Contrast that benchmark with the inequity between junior and senior teachers. Including only the salary scale, junior teachers commonly earn less than 50 percent as much as senior teachers with the same job description. Including other forms of compensation, most notably retirement benefits, that percentage can drop below 5 percent.
Consider my school district in Anne Arundel County, Maryland. For two teachers with identical job descriptions, a teacher at the bottom rung of the salary scale earns only 41 percent as much as one at the top. Critics counter that years of teaching experience and academic course credits are correlated with better teaching. But some academic studies indicate minimal payoff from post-tenure teaching experience and additional academic course credits. Even after five years of teaching, the junior teacher only earns 54 percent as much.
In addition to the worst pay, junior teachers often get the worst work conditions. They are assigned disproportionately to the least desirable schools, classes and students; and they have the least job security, including senior teachers’ right to bump junior teachers from their teaching position for reasons unrelated to job performance.
Current benefits, notably healthcare, are even more unequally distributed. Since healthcare costs are pooled over all teachers and then divided equally, junior teachers heavily subsidize both senior and retired teachers. Even with the transfers from the young to old under the Affordable Care Act, a 64-year old can pay three times as much as a 21-year old for the same coverage.
But deferred benefits, primarily retirement benefits, are by far the most unequally distributed. Teachers who start at age 25 will take decades just to break even on their pension contributions. For the fraction who come out ahead, pension wealth can spike by more than $1 million the year they become fully vested. Using accrual accounting principles, that means a starting teacher with a salary of $42,420 may earn less than 5 percent of a senior teacher’s peak earnings.
Other dramatic spikes in pension and healthcare retirement benefits come at 10, 15, and 20 years of seniority. The Urban Institute now rates teacher retirement plans in the 50 states with an “F” for rewarding younger teachers and “A” for rewarding senior teachers.
Senior teachers counter with the plausible-sounding theory that junior teachers will eventually earn as much as senior teachers and that an incentive to stick around fosters a more experienced, competent work force. But some academic studies show that unfairly penalizing junior teachers has the opposite effect.

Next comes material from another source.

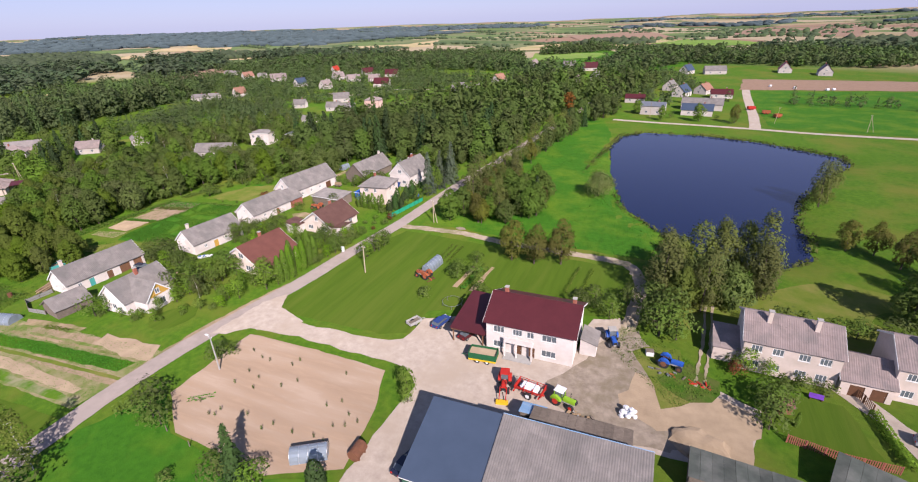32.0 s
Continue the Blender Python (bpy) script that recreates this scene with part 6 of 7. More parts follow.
lean_to("small roof with a tan and dark cover", 186.4, 78.6, -20, 7.0, 5.0, 2.3, 3.0, M_ROOFDARK)
gable_house("link_building", "low pinkish-roofed link between two houses", 191.0, 101.6, -2, 6.2, 7.6, 2.9, 5.0, M_CREAM, M_ROOFPINK, sheets=True, seed=34, doors=[("S", 2.0, 1.8, 2.0), ("S", 4.6, 1.8, 2.0)])
lean_to("pink-roofed side porch of the duplex", 173.4, 103.2, -2, 4.2, 6.0, 2.6, 3.4, M_ROOFPINK, M_CREAM, name="porch", category="porch")
fence("reddish wooden picket fence round the duplex garden", [(179.4, 85.0), (185.4, 84.0), (191.1, 84.2)], 1.4, 1.8, M_BRICKRED, 2, 0.22)
fence("dark board fence along the drive", [(189.4, 99.2), (190.6, 96.8), (191.2, 95.0)], 1.5, 1.4, M_BROWNPLANK, 2, 0.25)
hedge("clipped low hedge along the drive", [(191.1, 94.5), (191.8, 90), (192.4, 85)], 1.1, 1.2, L_LIME, 3)
patch("lawn", [(178, 95), (188, 95), (190.4, 84), (184, 83.5), (177, 88)], M_LAWN, 0.06, 0.2, label="small mown lawn of the duplex")
gable_house("shed", "tiny garden shed with a red-brown roof", 179.8, 91.2, 20, 1.9, 1.7, 1.3, 2.1, M_BROWNPLANK, M_REDBROWN, category="shed", side_over=0.15, over=0.2)
bn = thing("bench", "purple garden bench on the lawn", "bench", 184.6, 95.2, -5)
part("seat", boxes((-0.9, 0.9, -0.25, 0.25, 0.42, 0.48)), M_PURPLE, bn)
part("backrest", boxes((-0.9, 0.9, 0.2, 0.26, 0.5, 0.95)), M_PURPLE, bn)
for px in (-0.7, 0.7):
    part("leg", boxes((px - 0.05, px + 0.05, -0.22, 0.22, 0, 0.42)), M_RUST, bn)
patch("lawn", [(160, 117), (172, 119), (196, 136), (206, 132), (236, 128), (236, 108), (176, 110), (164, 106)], M_DRYGRASS, 0.04, 0.5, label="sun-dried grass behind the duplex")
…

In any case, this rationalization for pay discrimination is becoming increasingly irrelevant. After the Great Recession, more than 40 states created multiple compensation tiers so that newly hired teachers would permanently earn a smaller pension benefit regardless of their eventual seniority. My school district has even extended tiered discrimination to the salary scale, with step increases for junior teachers waived to fund increases for senior teachers.
Pay discrimination against junior teachers cannot be rationalized as good education policy. It is ultimately based on the political power of the senior teachers who dominate teacher unions and have minimal incentive to represent starting teachers and those who haven’t yet been hired. Alas, what’s good for senior teachers is not necessarily good for all other teachers.
Unfortunately, the perverse economic and political incentives that preserve this system of discrimination are not only entrenched but growing stronger. Economically, senior teachers benefit when poor pay and working conditions lead to high turnover among junior teachers, as higher junior teacher turnover increases the pool of workers contributing to senior teachers’ benefits. Politically, senior teachers benefit when junior teachers’ low salaries can be marketed to voters to build political support for more education funding, which they then disproportionately pocket. As the gap between junior and senior teachers grows larger, it also grows harder to close without disproportionate harm to senior teachers.
Democratic reforms should seek to change these perverse incentives. A first step should be to provide accurate and publicly accessible information about the pay discrimination.
With the federal government annually spending more than $50 billion to fund local schools, Congress should task the Labor Department (experts on equity) and Treasury Department (experts on government budget data collection) with jointly collecting and disclosing such information.
Too much education reform effort has been wasted on implementing performance pay for teachers.
More effort should be focused on reducing non-performance pay, starting with obscene gaps in pay between junior and senior teachers performing the same work.